_Data for processing_.
************
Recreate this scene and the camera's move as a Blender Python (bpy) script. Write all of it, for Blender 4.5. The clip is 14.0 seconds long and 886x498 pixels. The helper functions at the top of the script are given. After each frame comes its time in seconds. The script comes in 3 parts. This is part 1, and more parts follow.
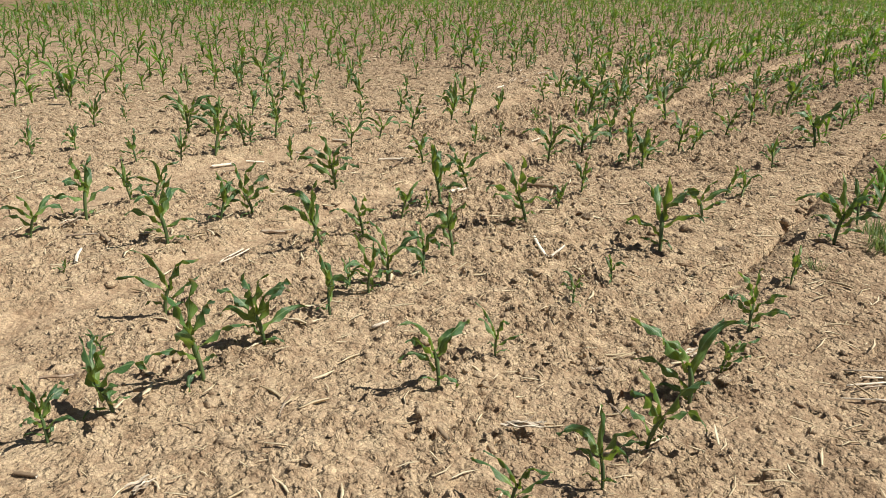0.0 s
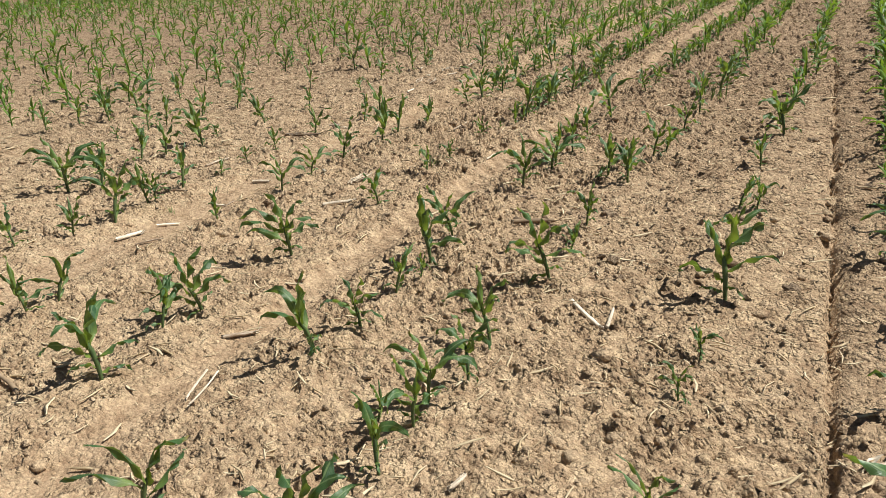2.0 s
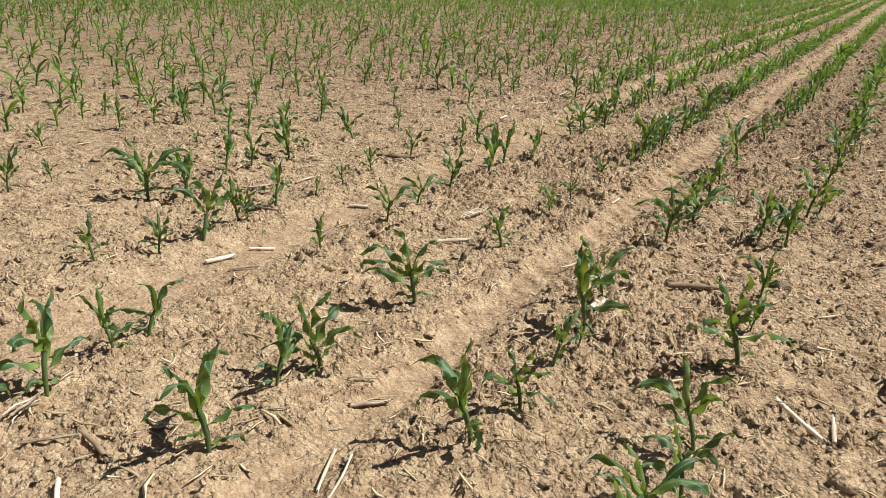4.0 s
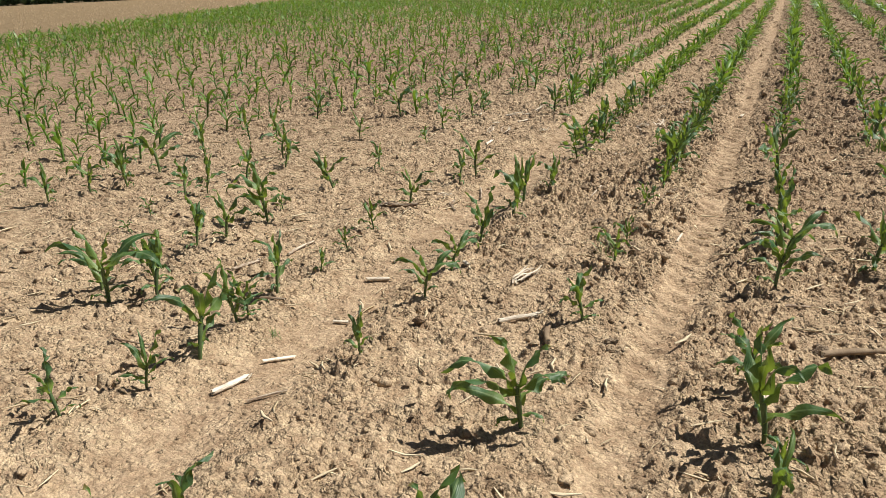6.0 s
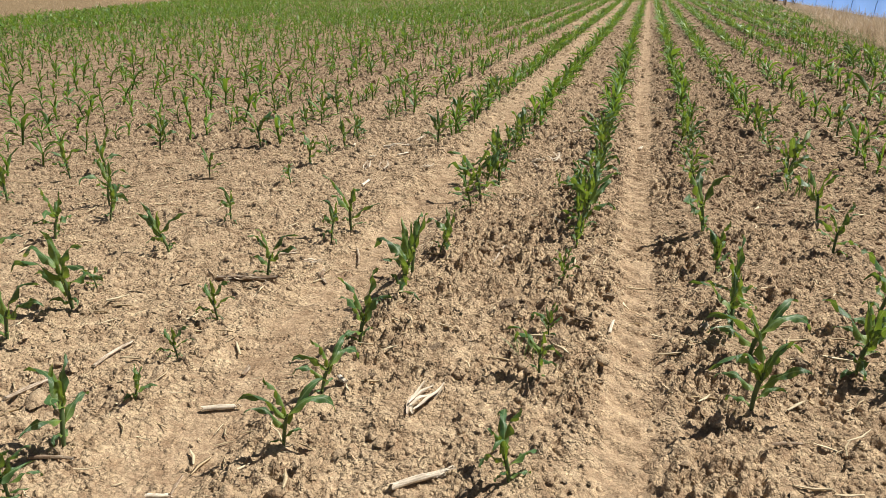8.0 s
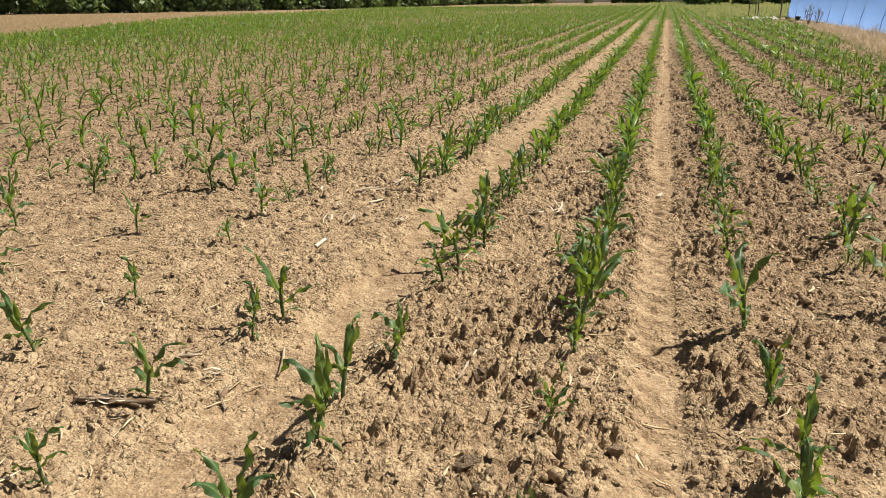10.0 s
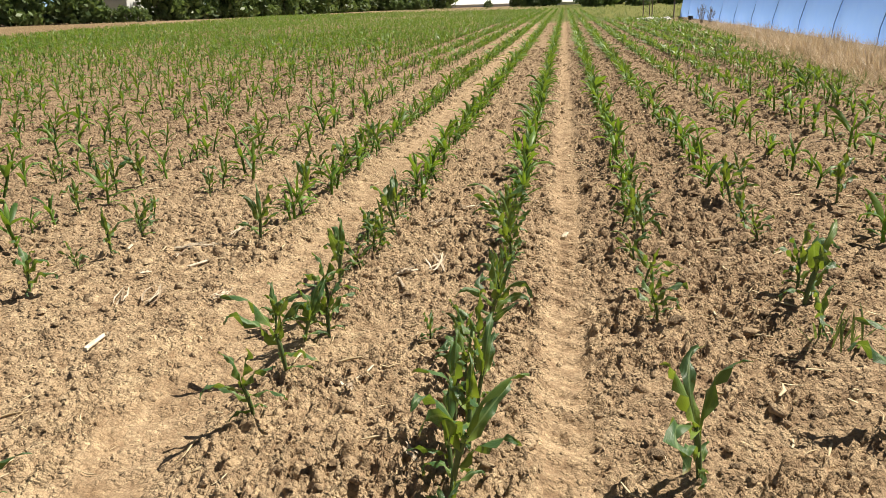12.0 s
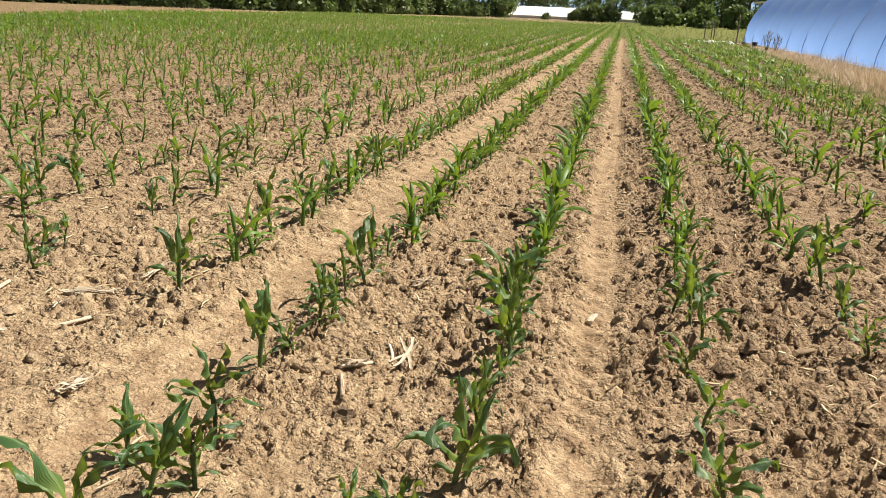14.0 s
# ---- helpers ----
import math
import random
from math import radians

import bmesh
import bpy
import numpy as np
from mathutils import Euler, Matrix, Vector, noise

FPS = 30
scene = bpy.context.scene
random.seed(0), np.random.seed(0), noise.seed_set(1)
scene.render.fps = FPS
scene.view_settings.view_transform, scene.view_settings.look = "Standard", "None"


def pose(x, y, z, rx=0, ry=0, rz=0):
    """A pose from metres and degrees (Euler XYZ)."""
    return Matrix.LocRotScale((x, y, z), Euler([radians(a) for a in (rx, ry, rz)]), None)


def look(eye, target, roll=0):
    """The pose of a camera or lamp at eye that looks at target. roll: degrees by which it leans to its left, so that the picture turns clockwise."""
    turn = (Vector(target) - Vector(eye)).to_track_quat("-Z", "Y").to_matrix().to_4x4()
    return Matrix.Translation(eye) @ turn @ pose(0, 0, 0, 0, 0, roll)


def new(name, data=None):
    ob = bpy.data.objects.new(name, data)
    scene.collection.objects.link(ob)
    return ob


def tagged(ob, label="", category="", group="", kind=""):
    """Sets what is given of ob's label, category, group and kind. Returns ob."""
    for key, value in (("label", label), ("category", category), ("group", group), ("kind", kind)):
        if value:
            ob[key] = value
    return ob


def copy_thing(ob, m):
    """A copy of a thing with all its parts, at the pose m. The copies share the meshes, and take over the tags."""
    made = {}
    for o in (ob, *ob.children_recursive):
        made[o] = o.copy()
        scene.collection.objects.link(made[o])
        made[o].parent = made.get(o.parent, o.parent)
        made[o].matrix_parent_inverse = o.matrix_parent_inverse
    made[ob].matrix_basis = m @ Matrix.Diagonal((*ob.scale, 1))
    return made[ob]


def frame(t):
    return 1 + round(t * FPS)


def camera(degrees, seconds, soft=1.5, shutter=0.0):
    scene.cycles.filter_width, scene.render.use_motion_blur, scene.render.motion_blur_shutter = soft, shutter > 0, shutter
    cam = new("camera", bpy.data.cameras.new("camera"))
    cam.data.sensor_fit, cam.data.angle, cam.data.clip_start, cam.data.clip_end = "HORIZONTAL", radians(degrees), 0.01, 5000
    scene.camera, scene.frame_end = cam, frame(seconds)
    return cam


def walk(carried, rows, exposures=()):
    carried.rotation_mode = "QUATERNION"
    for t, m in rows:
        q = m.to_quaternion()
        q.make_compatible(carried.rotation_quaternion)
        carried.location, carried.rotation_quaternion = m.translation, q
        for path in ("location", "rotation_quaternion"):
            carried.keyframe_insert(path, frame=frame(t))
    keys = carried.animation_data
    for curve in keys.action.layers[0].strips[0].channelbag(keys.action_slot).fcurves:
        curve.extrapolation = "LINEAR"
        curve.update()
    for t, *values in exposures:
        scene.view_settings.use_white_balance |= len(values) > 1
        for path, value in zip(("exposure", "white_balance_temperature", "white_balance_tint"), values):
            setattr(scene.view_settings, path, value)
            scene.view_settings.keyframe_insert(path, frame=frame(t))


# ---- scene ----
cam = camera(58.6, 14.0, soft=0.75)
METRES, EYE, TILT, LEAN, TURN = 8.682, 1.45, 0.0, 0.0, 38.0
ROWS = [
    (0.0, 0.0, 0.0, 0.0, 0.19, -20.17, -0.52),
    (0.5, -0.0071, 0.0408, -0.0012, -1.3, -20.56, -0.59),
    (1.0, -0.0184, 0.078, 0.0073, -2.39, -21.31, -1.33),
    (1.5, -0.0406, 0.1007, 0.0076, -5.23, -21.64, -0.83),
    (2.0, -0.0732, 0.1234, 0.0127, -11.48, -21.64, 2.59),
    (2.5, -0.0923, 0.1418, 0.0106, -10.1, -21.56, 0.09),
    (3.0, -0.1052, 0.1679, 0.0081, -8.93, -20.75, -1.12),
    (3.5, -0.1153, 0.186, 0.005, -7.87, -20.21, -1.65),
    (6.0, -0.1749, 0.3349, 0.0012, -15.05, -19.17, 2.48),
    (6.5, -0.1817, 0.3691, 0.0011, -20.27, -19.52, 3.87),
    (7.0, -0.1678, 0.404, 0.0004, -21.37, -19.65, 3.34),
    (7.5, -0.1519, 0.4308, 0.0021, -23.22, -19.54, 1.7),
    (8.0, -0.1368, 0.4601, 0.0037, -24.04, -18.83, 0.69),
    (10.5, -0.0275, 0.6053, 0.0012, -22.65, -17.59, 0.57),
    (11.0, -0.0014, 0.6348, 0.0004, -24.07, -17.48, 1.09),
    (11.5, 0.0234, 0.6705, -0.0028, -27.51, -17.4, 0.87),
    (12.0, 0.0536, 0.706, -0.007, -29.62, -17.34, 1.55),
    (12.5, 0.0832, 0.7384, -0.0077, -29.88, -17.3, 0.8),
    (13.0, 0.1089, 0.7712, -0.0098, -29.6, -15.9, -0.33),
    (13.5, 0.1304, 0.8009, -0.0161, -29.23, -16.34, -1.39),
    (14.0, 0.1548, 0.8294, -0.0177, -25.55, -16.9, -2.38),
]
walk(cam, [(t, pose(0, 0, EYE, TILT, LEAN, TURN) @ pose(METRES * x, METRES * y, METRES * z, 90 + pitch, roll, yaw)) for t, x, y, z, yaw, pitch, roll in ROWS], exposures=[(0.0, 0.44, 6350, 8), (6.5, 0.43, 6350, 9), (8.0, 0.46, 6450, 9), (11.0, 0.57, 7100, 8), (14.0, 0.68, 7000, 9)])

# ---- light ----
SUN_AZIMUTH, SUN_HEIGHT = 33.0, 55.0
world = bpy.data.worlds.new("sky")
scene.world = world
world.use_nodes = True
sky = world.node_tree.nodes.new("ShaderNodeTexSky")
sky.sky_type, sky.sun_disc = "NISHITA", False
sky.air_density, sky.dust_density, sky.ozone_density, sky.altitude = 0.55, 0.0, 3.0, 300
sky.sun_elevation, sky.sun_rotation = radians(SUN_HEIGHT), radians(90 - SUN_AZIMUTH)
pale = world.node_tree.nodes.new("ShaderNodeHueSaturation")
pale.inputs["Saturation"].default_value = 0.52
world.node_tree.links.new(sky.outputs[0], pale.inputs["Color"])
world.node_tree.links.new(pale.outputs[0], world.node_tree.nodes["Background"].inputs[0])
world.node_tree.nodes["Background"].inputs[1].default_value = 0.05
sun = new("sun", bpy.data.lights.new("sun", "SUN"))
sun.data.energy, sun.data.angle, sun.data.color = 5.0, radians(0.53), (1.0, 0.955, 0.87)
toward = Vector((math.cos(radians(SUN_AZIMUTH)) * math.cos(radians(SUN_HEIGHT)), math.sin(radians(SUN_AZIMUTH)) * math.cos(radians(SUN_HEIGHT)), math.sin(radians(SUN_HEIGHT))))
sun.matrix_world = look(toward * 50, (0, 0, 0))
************
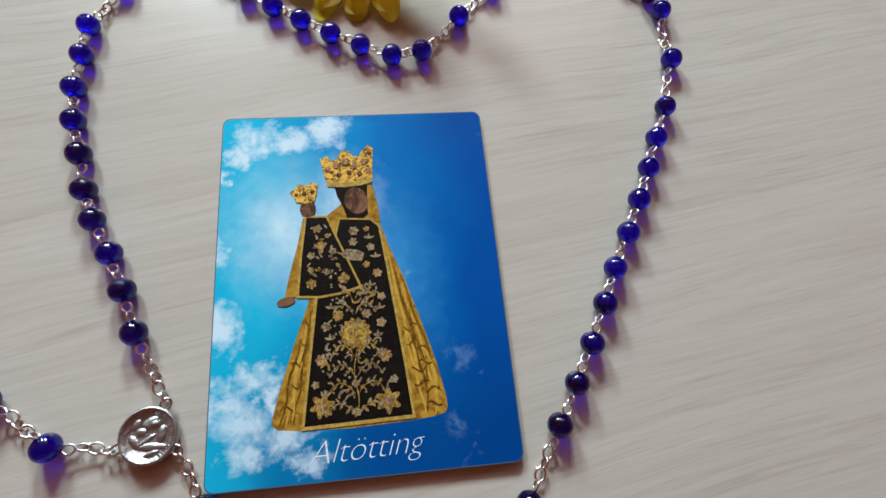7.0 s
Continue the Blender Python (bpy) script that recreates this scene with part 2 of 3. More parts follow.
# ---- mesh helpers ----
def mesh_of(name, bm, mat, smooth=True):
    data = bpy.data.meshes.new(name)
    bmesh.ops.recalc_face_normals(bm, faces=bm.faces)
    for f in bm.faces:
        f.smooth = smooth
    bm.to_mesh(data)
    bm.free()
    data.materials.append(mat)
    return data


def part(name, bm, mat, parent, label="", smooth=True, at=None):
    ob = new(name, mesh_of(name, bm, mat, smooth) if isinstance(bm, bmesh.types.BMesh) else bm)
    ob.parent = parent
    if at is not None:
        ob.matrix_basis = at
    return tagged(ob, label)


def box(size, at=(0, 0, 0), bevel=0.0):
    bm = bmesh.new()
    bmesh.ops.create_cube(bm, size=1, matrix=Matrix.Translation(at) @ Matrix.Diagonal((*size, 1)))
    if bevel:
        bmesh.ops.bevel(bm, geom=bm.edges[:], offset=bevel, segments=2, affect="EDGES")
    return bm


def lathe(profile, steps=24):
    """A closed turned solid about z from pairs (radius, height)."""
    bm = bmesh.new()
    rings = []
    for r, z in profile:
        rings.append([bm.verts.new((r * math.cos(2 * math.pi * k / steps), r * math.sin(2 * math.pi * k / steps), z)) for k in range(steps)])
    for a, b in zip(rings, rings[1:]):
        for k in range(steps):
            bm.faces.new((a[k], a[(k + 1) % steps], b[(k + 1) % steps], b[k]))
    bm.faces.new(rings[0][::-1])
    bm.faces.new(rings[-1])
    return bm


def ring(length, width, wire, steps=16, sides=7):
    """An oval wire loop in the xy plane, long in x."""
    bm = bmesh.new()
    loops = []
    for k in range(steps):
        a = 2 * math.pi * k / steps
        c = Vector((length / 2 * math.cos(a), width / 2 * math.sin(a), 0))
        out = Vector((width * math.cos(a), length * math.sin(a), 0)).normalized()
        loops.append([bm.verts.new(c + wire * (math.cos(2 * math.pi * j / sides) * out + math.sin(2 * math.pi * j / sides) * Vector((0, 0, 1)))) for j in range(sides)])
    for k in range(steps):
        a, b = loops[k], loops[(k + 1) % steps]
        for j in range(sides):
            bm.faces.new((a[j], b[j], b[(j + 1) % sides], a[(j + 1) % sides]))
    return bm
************
_Directions for this task_. From the data, list each line in which the string "target" appears.

_Response to the task_.
def look(eye, target, roll=0):
    """The pose of a camera or lamp at eye that looks at target. roll: degrees by which it leans to its left, so that the picture turns clockwise."""
    turn = (Vector(target) - Vector(eye)).to_track_quat("-Z", "Y").to_matrix().to_4x4()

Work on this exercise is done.